Nous présentons donc des sujets sur lesquels ces femmes travaillent et que les producteurs ne mettent pas forcément en avant parce qu’ils sont peut-être moins « vendeurs », ou viennent de pays qui ont des circuits de distributions peu développés. C’est pour cela que l’on fait venir les réalisatrices et productrices lors des projections et des tables rondes : pour qu’elles puissent se rencontrer et créer un réseau.
C’est également pour cela que nous programmons des films qui ne sont pas sortis en France au cinéma ou en DVD afin de leur donner de la visibilité et qu’ils puissent être distribués.
De la même façon, nous faisons des projections en dehors du festival, nous partageons les sous titres que nous créons ou mettons en rapports réalisatrices et autres festivals afin d’aider la diffusion de ces films.

« Les personnes cisgenres, transgenres et intersexes qui s’identifient à cette expérience sociale sont les bienvenues »

Pouvez-vous nous préciser si le festival est bien ouvert aux femmes cis et trans ?

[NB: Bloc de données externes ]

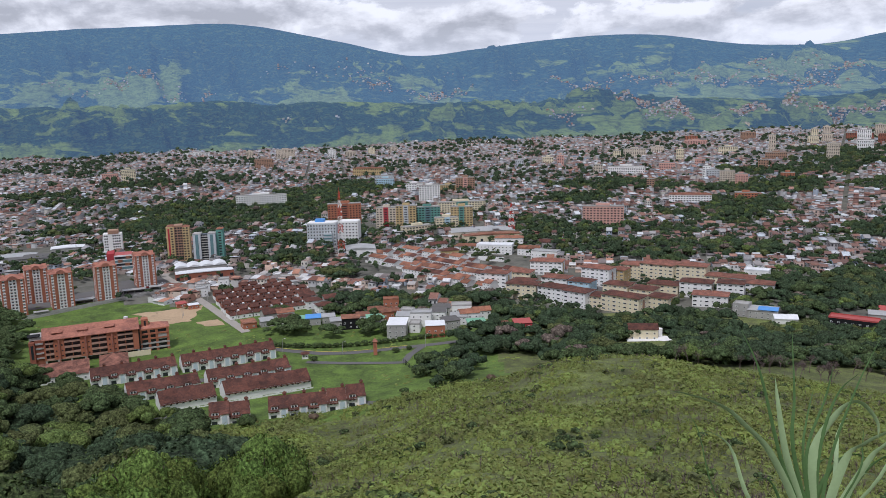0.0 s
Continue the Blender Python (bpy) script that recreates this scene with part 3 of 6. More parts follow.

Cineffable : Notre festival est effectivement non mixte. Cette non mixité choisie a pour vocation de créer pendant la durée du festival, un lieu, un temps, dans lequel toutes les femmes peuvent se retrouver. Nous donnons ici un sens politique et social au mot « femme » : on est femme parce que l’on subit au quotidien les injonctions, les agressions de notre société patriarcale. Nous accueillons donc toutes les personnes qui sont renvoyées à ce statut social, qui se sentent liées par cela. Les personnes cisgenres, transgenres et intersexes qui s’identifient à cette expérience sociale sont donc les bienvenues. Par ailleurs, la non mixité choisie couvre la période du festival uniquement. Tout au long de l’année, nous organisons des évènements (soirées, projections etc..) qui sont ouverts à tou.te.s.